3rd. From the Sports & Sports Modified category, Steve Peters, Burton-upon-Trent: For 3 in 1  Buell-Café Racer incorporating a 1989 Harley-Davidson XL883 Sportster engine, 1962 Norton Slimline featherbed frame and 1998 Buell S3T forks.

Amateur category finalists

Choppers & Customs

Shaun Wainford, Middlesborough: For Barbarian, a totally bespoke custom with 3D modelling and all parts by the owner.

Paul Humphreys, Northampton: For the Harley 8 Ball , a modified Harley softail frame coupled with a Screaming Eagle crate motor, customised FXSTS springer forks, Cobra swing arm and an 8 Ball Paintwork finish.


Ian Defriez, Aylesbury: For a 1954 BSA  Bantam Major, presented as a 30th birthday present and rebuilt and restored at a cost of just £300 with a 1960 175cc Bantam D7 engine.

Concours & Restored

Mark Turner, Staffordshire: For 1975 Kawasaki 900 Z1-B, rebuilt with an updated O chain, plain alloy engine and enhancement such as modified oil pump, sump and pan.

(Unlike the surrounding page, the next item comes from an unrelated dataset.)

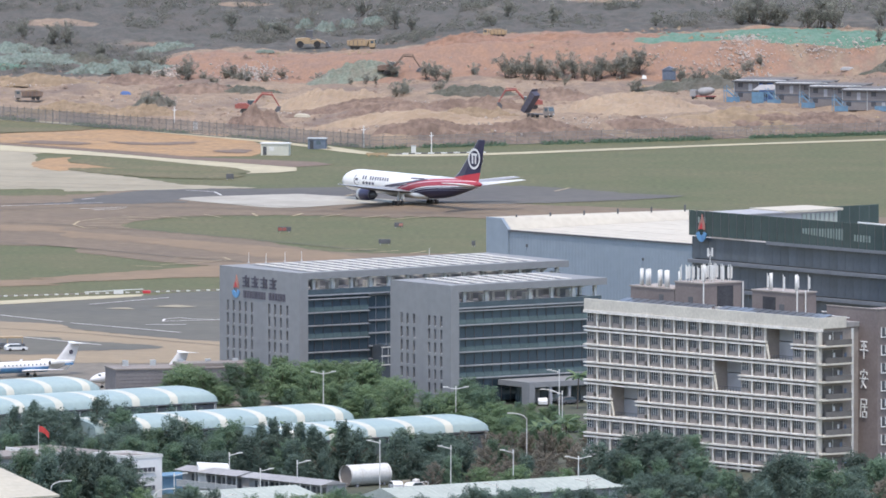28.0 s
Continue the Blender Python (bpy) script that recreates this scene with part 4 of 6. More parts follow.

David Stanley, Cambridge: For 1949 Vincent Rapide Series C, restored over six years after being off the road between 1964 and 2005 and resurrected “to be ridden and not hidden.”

Sports & Sports Modified

Nathan Horsfield, Selby: For 1991 Suzuki RGV, engine blasted and rebuilt, with mods including custom wiring loom TYGA SS carbon cans, street fairing and customised subframe, Marchesini magnesium front wheel and Ohlins road and track forks.


Rob Currie, Jersey: For Triumph Daytona Street 675 2006, modified with Mk.!! Aprilia Tuono bikini fairings, various Street Triple parts and new wiring loom to host relocated relays and the fuse box.